TL: So should they construct any rankings of hospitals based on the measures?
JR: It depends on the context. I wouldn't do the ten worst or the ten best hospitals.
TL: How should reporters use the mortality measures, considering that the latest research reported in Health Affairs shows they haven't reduced mortality?
JR: Just because publication of data hasn't led to improvements doesn't mean the data isn't accurate. The mortality data-rates of people dying within 30 days of discharge-is pretty good.
TL: Do you have any other advice for journalists?
JR: As complex as these measures are, they are great ways to get conversations started with a hospital executive you are interviewing. Also, when hospital executives say Medicare data is not accurate, press them to produce their own internal data to prove their data are more accurate than Medicare's.
TL: Think for a moment about reporters just starting to cover hospital metrics. What should they do?
JR: One thing they should do is drill down into the spreadsheets from Hospital Compare, because there's a lot more data than CMS puts on its website. For example, CMS publishes only the percentage of patients who rave about their hospitals, but the full data include the percentage of patients who panned their experience.
TL: Anything else?
JR: When you're working with patient experience data, you want to be very careful in comparing patient satisfaction in very different geographic areas. Patients in some areas like New York, Miami, and New Jersey are more likely to voice their complaints more freely, and hospitals in those areas are more likely to have lower ratings than hospitals in South Dakota.
TL: Should we be using the so-called process measures-like the portion of pneumonia patients receiving a flu vaccine, or the portion of heart attack patients receiving discharge instructions?

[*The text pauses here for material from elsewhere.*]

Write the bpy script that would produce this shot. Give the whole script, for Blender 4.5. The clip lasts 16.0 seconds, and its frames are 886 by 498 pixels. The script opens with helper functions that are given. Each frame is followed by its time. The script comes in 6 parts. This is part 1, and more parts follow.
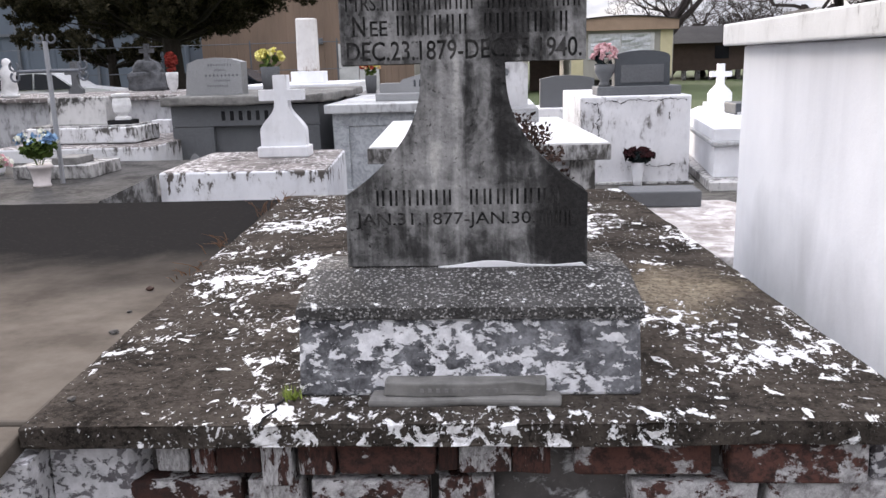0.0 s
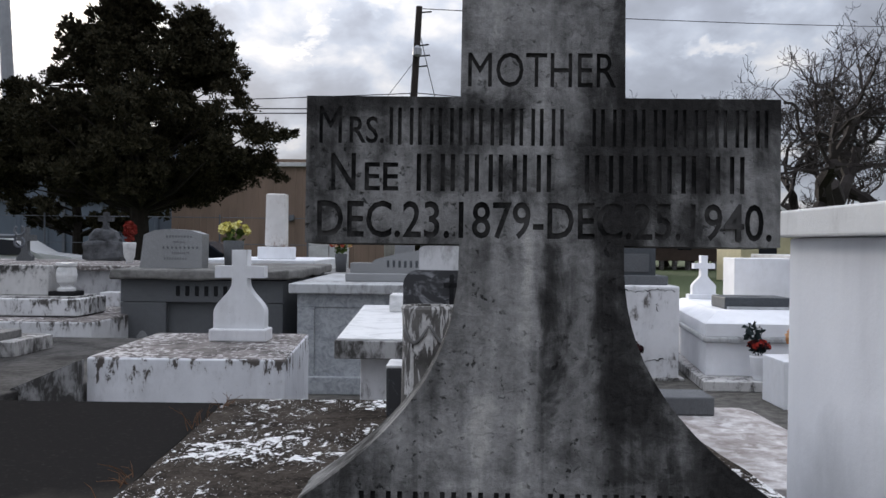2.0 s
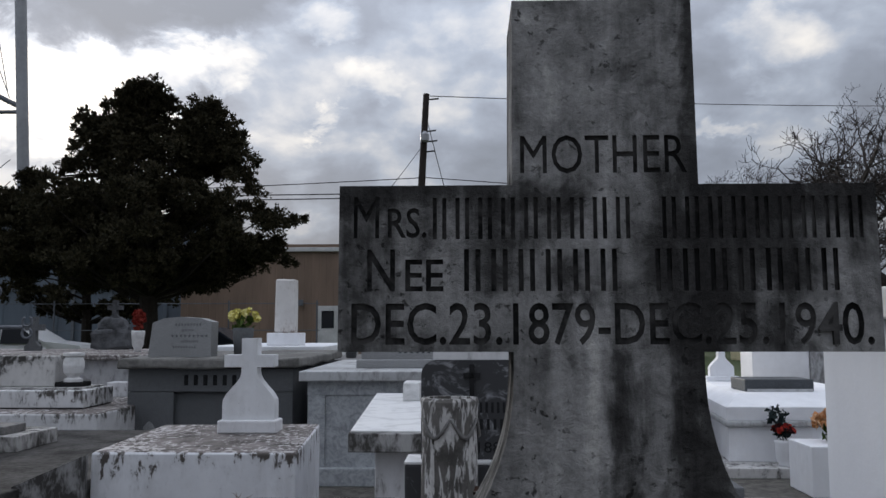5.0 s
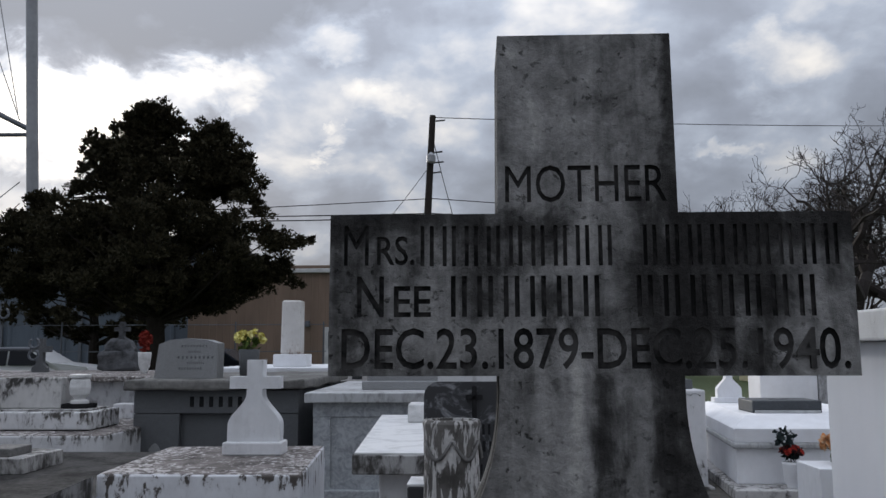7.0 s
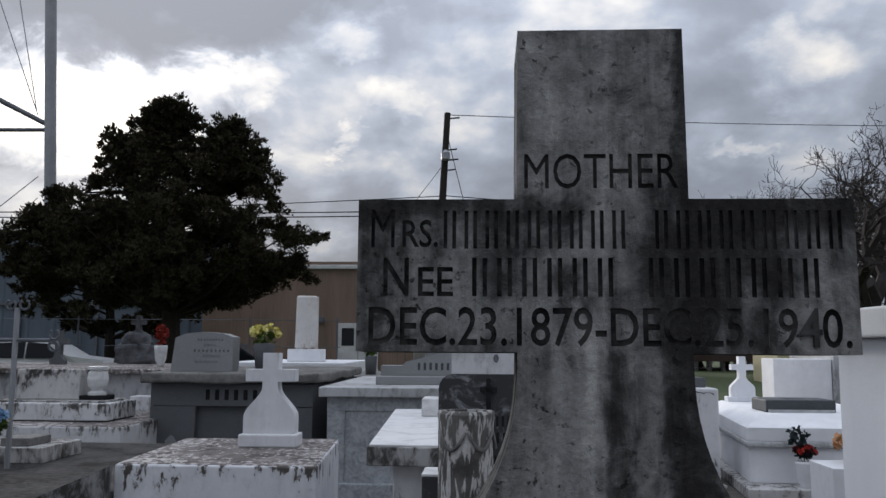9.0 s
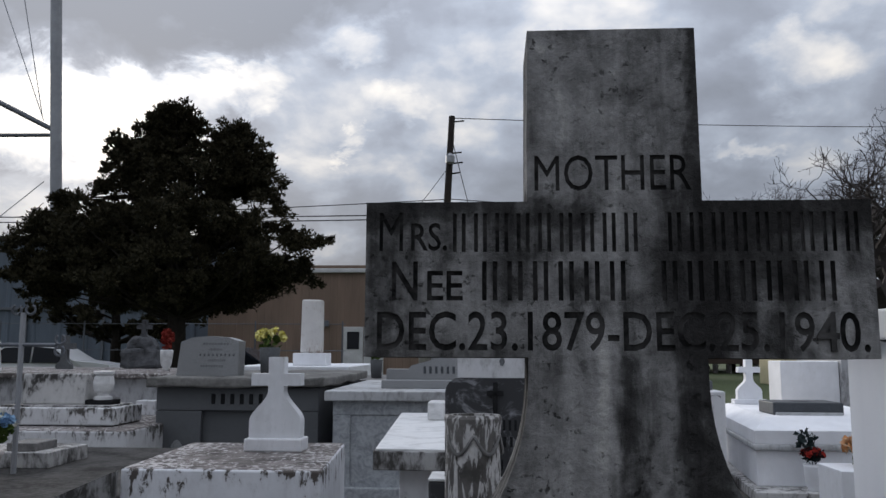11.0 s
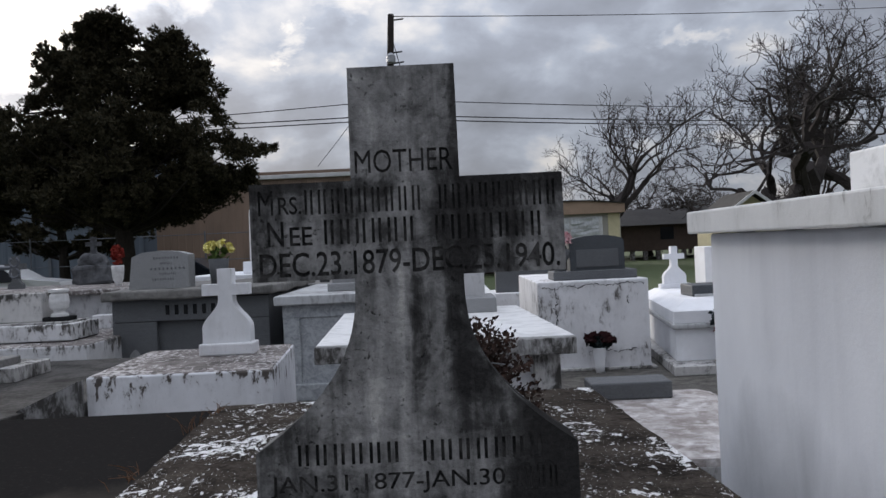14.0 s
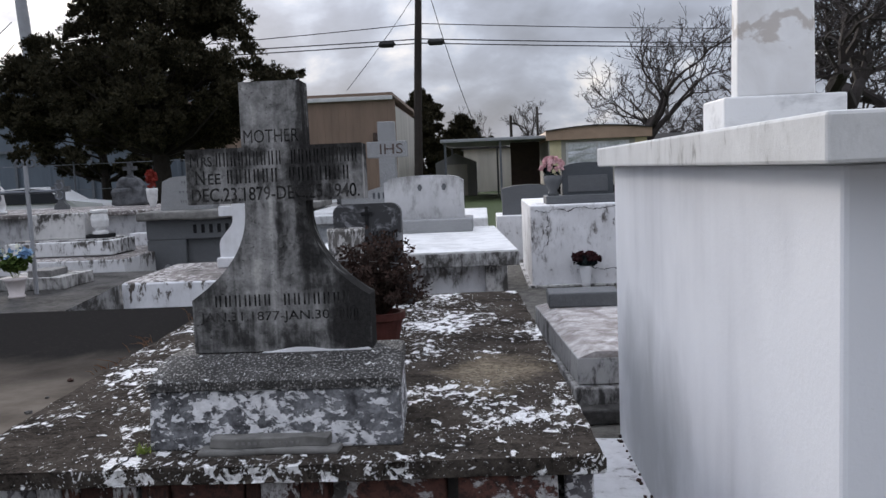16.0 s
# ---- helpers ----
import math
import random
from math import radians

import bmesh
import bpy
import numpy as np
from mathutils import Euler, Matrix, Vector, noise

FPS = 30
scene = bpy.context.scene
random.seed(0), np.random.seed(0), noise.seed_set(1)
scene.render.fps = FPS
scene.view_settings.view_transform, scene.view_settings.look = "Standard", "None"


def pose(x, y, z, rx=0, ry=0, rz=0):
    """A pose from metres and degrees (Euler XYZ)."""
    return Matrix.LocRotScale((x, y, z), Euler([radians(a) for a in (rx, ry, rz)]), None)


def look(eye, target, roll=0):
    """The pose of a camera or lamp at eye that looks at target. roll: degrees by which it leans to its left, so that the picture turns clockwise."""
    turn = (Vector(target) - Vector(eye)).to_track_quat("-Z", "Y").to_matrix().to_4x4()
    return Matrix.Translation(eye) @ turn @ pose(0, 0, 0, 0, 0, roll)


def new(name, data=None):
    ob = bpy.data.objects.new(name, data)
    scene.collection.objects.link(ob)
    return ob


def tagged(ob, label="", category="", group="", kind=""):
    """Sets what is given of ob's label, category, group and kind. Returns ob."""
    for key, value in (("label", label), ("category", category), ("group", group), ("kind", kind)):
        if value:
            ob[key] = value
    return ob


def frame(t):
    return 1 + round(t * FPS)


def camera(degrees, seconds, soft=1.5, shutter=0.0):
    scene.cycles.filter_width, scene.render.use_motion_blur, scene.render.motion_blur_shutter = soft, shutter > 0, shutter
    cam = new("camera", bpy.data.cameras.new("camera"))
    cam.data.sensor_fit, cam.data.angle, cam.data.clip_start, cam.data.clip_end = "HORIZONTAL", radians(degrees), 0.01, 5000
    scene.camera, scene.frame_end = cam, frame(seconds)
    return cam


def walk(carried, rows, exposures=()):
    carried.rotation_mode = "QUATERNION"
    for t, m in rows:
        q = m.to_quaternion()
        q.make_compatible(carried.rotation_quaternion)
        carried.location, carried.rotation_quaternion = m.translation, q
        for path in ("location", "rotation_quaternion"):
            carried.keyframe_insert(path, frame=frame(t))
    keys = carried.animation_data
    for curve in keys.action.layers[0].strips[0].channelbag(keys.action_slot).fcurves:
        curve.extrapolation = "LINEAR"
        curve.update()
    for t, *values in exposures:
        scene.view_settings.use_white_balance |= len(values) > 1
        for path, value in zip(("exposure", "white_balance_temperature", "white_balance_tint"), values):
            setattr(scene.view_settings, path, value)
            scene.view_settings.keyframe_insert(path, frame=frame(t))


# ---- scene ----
cam = camera(56.7, 16.0)
PATH = [
    (0, (0.229, 0.0503, 1.4031), (0.105, 1.9967, 0.9603), -1.58),
    (0.5, (0.22, 0.2885, 1.4131), (0.044, 2.2591, 1.1197), -0.21),
    (1, (0.159, 0.4986, 1.4147), (0.025, 2.485, 1.224), 0.32),
    (1.5, (0.075, 0.6994, 1.4005), (0.063, 2.6978, 1.3226), -0.11),
    (2, (0.106, 0.7654, 1.4031), (0.069, 2.765, 1.3902), 0.68),
    (2.5, (0.085, 0.7935, 1.4085), (0.025, 2.7922, 1.4507), 1.06),
    (3, (0.067, 0.8226, 1.4129), (0.042, 2.8206, 1.499), 0.48),
    (3.5, (0.062, 0.8417, 1.4155), (0.034, 2.8373, 1.5457), 0.28),
    (4, (0.06, 0.8548, 1.4192), (0.017, 2.8483, 1.5745), 0.07),
    (6.5, (0.09, 0.8419, 1.4245), (0.024, 2.828, 1.6499), -0.14),
    (7, (0.087, 0.8329, 1.4257), (0.012, 2.8173, 1.6632), -0.15),
    (7.5, (0.081, 0.8127, 1.4171), (-0.011, 2.7957, 1.6605), 0.04),
    (8, (0.081, 0.7976, 1.4094), (-0.024, 2.7816, 1.6389), 0.34),
    (10.5, (0.082, 0.7955, 1.4085), (-0.031, 2.7783, 1.6449), 0.33),
    (11, (0.077, 0.8066, 1.4102), (-0.043, 2.7886, 1.6497), 0.23),
    (11.5, (0.076, 0.8057, 1.4142), (-0.0619, 2.7838, 1.6748), 0.12),
    (12, (0.074, 0.7846, 1.4117), (-0.069, 2.7589, 1.6974), 0.01),
    (12.5, (0.056, 0.7597, 1.4152), (-0.03, 2.7364, 1.7069), -0.15),
    (13, (0.042, 0.7075, 1.4093), (0.084, 2.6908, 1.6638), -1.17),
    (13.5, (0.127, 0.5603, 1.4014), (0.173, 2.5531, 1.5647), -1.37),
    (14, (0.23, 0.3962, 1.4418), (0.223, 2.3961, 1.4329), -2.6),
    (14.5, (0.269, 0.1343, 1.4053), (0.248, 2.1322, 1.3145), -3.61),
    (15, (0.358, -0.0952, 1.4781), (0.327, 1.8979, 1.3153), -2.92),
    (15.5, (0.544, -0.2808, 1.449), (0.436, 1.7085, 1.2733), -2.07),
    (16, (0.675, -0.4296, 1.4621), (0.569, 1.5583, 1.2695), -2.46),
]
walk(cam, [(t, look(eye, target, roll)) for t, eye, target, roll in PATH],
     exposures=[(0, 1.12, 6900, 16), (0.5, 0.96, 6900, 16), (1, 0.68, 6950, 16), (1.5, 0.42, 6650, 14), (2, 0.16, 6500, 12), (4, -0.3, 6400, 11), (8, -0.32, 6400, 11), (11.5, -0.34, 6400, 11), (12.5, -0.53, 6400, 11), (13.5, -0.52, 6450, 11), (14, -0.14, 6480, 12), (14.5, 0.09, 6500, 12), (15, 0.24, 6480, 12), (16, 0.31, 6450, 13)])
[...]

JR: I don't think the process measures make for great stories because they represent the minimal expectation for basic care. Most hospitals are getting a score of 93 or 94 or even 99 percent. It's not compelling to do a story that says a hospital has a three percent lower compliance on a measure than the average. Very few places are showing up as outlying poor performers.
TL: Then they may not be compelling for consumers either? Would you agree or not?
JR: Process measures aren't. But if you were considering a hospital that was rated worse than average in readmissions, mortality, infections, or even one of the patient safety indicators-and had the luxury of time to pick a place-you should ask the hospital to explain itself.
TL: What's your last bit of advice?
JR: If you're going to critique a hospital based on any of these measures, make sure the hospital is really a statistical outlier.
TL: Look into a crystal ball for a moment. Do you see hospital metrics as a path to journalistic glory in the future?
JR: Much of the good hospital reporting has been about horror stories of the malpractice kind, where patients are killed or maimed. This new age of hospital transparency should give journalists a chance to write about the routine quality of care that most patients are likely to receive. That may not be as sexy as a botched operation, but it's important to readers and everyone else if we're going to better understand what we're actually getting for some of the most expensive care in the world. Hopefully one day we'll be able to know which hospitals really deliver superior care, and which ones just advertise that they do.